Alliant Energy has filed a request with the Iowa Utilities Board to increase its electric rates by 11.6 percent.

The president of Alliant Energy’s Iowa utility, Interstate Power and Light, Doug Kopp, says the company has not raised electric rates for six years. “Over that period of time we’ve made significant investments, including the grid and also our Marshalltown generating station…which has just come on line. It’s a natural gas combined-cycle plant with allows us to be very, very efficient,” Kopp says.

He says they’ve spent around $2.5 billion in the improvements to the system, and the rate increase allows them to recover those costs. Kopp says the customers have benefited from the money invested in the electric system.

“Our duration of outages is better than six years ago. Our frequency of outages is lower than six years ago,” he says. Kopp says the new Marshalltown plant gives them more flexibility in producing power right away when needed, and he says it is more environmentally friendly.
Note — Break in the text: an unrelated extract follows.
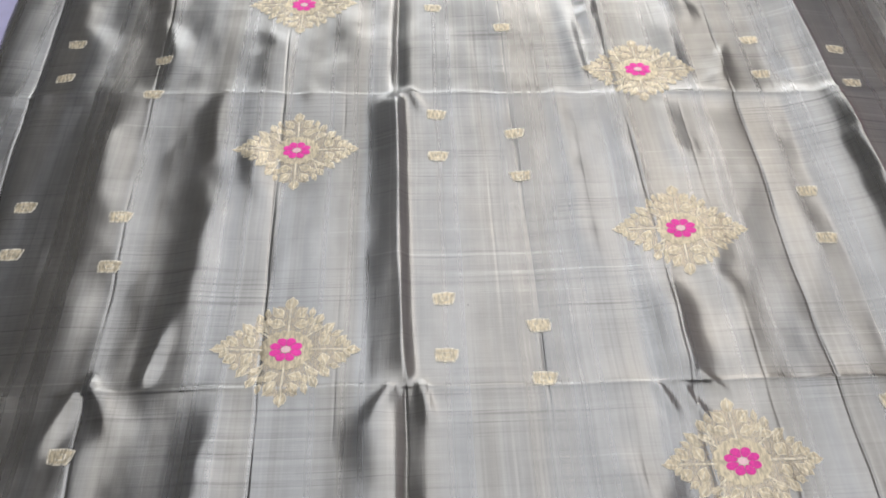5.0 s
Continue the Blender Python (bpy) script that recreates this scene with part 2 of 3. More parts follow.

Alliant has around 500,000 electric customers in Iowa.

“The average customer bill is about $114 a month and they would see an approximately $14-a-month increase,” Kopp says. The first part of the rate request creates an interim rate increase on April 13th and then state regulators have to decide if they will grant the full increase.

He says there will be some customer comment hearings in late May or early June hosted by the IUB to give customers a chance for input on the rate increase request. Then there would be a hearing in the fall where the IUB hears the arguments for and against the rate increase. The rate increase would go into place in 2018, depending on the ruling from the IUB.

Kopp says there are some tax credits and transmission refunds that will reduce the impact of the rate increase in 2017 and 2018. Alliant customers will be getting information on the proposed rate increase in their monthly bills.